As I looked into the data on leadership and EI for my next book, Working with Emotional Intelligence, I became even more convinced. I took advantage of my training back in graduate school from David McClelland, who at the time was a pioneer in the method known as ‘competence modeling,’ which allows a systematic analysis of the specific strengths that make someone in a given role an outstanding performer. When I did a rough analysis of close to 200 such models from a wide range of organizations, I found that the large majority of competencies that distinguished the best leaders were based on EI, not IQ.

That caught the eye of editors at the Harvard Business Review, who asked me to write an article summarizing this.

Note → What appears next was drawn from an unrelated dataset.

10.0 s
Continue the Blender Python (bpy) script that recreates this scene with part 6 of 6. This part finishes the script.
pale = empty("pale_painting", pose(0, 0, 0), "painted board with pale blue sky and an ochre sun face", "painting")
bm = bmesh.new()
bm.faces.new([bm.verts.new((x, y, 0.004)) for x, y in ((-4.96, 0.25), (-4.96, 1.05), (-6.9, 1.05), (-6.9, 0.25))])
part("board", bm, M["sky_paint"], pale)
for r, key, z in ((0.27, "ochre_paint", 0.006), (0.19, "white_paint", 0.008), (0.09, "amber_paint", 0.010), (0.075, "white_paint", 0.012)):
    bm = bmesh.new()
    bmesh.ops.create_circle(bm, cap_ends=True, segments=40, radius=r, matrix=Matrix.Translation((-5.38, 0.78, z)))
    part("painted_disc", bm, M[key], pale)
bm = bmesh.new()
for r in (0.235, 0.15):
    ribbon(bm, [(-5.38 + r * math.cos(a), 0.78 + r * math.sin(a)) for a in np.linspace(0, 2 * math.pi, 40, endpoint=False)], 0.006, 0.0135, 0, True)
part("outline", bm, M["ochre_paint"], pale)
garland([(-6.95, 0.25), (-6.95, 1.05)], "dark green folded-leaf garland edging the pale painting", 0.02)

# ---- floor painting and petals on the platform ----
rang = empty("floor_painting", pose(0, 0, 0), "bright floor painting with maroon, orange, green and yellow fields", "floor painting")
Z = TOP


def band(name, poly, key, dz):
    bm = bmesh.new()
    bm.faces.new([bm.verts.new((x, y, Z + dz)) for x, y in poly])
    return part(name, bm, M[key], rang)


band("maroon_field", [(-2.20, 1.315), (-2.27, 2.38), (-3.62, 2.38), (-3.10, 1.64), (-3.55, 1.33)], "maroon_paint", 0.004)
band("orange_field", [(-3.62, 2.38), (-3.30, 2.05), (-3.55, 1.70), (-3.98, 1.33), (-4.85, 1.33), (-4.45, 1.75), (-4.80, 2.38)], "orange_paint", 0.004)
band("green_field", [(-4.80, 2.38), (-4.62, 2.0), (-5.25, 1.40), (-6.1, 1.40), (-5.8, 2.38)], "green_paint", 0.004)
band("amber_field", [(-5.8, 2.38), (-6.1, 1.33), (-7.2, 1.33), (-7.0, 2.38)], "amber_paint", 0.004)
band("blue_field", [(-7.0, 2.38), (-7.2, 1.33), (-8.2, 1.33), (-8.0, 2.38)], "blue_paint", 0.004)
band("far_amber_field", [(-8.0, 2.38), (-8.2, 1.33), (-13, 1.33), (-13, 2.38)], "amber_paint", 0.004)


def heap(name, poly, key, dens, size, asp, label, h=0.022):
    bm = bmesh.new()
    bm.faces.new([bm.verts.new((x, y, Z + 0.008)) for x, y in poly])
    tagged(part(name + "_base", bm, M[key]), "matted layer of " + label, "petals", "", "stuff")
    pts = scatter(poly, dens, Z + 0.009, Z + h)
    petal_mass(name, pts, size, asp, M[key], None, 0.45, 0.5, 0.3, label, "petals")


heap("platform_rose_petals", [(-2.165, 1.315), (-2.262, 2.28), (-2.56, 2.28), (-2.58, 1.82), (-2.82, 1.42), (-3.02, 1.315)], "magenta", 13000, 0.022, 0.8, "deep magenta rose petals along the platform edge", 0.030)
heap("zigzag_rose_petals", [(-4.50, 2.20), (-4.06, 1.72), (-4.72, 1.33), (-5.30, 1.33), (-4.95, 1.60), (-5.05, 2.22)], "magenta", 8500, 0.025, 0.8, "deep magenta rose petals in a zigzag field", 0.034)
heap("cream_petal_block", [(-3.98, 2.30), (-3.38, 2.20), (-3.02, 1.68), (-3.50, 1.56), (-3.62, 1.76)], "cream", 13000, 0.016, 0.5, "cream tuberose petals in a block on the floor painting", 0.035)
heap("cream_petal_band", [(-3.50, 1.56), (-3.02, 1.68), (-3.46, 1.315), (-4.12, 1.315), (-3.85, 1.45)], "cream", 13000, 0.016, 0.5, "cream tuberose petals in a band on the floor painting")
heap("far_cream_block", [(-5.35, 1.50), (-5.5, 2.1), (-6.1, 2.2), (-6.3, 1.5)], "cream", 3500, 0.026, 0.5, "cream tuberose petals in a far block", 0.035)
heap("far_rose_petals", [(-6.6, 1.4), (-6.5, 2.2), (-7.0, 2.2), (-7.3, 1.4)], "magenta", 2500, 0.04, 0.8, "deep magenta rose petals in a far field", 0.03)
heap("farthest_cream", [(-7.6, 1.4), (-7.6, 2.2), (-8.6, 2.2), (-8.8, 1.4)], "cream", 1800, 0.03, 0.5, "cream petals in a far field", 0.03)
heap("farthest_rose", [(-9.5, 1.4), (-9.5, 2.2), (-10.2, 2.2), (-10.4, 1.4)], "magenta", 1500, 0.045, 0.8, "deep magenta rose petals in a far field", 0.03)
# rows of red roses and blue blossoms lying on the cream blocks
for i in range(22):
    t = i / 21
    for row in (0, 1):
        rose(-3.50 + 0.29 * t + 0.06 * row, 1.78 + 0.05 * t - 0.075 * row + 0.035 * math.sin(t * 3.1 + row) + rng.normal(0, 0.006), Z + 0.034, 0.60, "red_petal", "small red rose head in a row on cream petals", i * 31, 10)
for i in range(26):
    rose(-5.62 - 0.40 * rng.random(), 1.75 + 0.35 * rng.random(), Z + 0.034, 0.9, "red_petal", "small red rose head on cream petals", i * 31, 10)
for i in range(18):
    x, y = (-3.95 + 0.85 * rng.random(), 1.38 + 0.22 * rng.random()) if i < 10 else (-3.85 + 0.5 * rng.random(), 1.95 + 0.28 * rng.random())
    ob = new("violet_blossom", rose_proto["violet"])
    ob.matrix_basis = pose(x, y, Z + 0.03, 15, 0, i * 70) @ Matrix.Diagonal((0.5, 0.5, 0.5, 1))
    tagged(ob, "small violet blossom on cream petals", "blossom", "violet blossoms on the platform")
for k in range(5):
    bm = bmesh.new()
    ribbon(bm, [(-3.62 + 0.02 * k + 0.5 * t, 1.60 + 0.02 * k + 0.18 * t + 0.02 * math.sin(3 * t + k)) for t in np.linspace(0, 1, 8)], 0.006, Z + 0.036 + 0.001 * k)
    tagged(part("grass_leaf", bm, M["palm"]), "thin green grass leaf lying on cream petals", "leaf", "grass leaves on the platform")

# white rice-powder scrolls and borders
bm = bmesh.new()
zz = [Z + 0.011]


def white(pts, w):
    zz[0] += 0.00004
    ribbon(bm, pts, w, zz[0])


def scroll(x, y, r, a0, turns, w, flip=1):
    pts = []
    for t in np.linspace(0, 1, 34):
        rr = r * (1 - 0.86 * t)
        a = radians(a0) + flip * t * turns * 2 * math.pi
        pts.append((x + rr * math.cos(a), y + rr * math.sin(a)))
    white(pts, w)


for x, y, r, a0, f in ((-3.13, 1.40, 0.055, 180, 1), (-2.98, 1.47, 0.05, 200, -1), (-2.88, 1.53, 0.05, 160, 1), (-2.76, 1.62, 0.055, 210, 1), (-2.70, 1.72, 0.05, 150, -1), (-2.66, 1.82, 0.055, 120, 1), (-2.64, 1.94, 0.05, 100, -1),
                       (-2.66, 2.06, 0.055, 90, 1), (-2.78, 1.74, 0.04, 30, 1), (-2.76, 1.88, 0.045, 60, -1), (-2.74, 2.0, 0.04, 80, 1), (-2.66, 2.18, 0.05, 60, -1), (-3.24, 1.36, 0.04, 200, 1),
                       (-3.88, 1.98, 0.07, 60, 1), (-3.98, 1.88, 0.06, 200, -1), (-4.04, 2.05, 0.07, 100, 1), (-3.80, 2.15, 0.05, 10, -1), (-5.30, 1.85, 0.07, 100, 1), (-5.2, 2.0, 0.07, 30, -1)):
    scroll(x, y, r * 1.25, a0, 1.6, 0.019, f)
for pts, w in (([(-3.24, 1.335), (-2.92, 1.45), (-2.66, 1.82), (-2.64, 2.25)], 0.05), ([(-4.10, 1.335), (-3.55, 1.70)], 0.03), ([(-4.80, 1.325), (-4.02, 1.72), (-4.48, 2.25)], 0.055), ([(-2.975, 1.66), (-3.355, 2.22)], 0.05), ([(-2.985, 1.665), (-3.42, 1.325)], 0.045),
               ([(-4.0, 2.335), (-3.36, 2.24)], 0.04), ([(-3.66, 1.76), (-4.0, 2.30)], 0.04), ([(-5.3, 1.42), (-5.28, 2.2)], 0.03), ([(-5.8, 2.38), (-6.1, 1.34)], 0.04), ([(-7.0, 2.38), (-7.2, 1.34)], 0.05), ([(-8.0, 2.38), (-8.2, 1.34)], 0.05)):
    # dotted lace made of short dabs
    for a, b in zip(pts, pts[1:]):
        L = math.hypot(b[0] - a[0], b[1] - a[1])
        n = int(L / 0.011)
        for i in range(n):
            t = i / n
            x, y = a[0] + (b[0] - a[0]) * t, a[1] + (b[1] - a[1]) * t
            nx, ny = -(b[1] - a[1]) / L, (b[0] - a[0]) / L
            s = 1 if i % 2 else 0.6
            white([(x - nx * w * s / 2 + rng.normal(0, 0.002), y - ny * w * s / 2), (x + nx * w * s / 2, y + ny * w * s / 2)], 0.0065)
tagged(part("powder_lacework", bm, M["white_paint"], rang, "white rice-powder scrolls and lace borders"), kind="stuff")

Called ‘What Makes a Leader,’ that article is the first chapter of this book. My next HBR article, ‘Leadership that Gets Results’ – the second chapter here – summarized data from Hay Group on leadership styles that build on EI abilities, and their varying impacts on emotional climate of the organization.

As I looked more deeply at the new findings from neuroscience on the dynamics of relationships – and what that meant for the drivers of excellence and high-impact relationships – I again wrote for HBR. Those articles, too, are included in this book. My most recent thinking has shifted frameworks to explore how a leader’s focus matters for effectiveness. The chapter ‘The Leader’s Triple Focus’ summarizes sections on leadership from my book Focus: The Hidden Driver of Excellence. And, the final chapter, written for a magazine (by coincidence called Focus) published by Egon Zehnder International, reflects on the ethical dimension of leadership. I’ve also included several of my blogs, placed after the relevant chapters, that either further delve into the topic or complement it. These first appeared, for the most part, on LinkedIn; some are from HBR.com.

I hope my reflections gathered here will help you along the way in your own leadership journey.”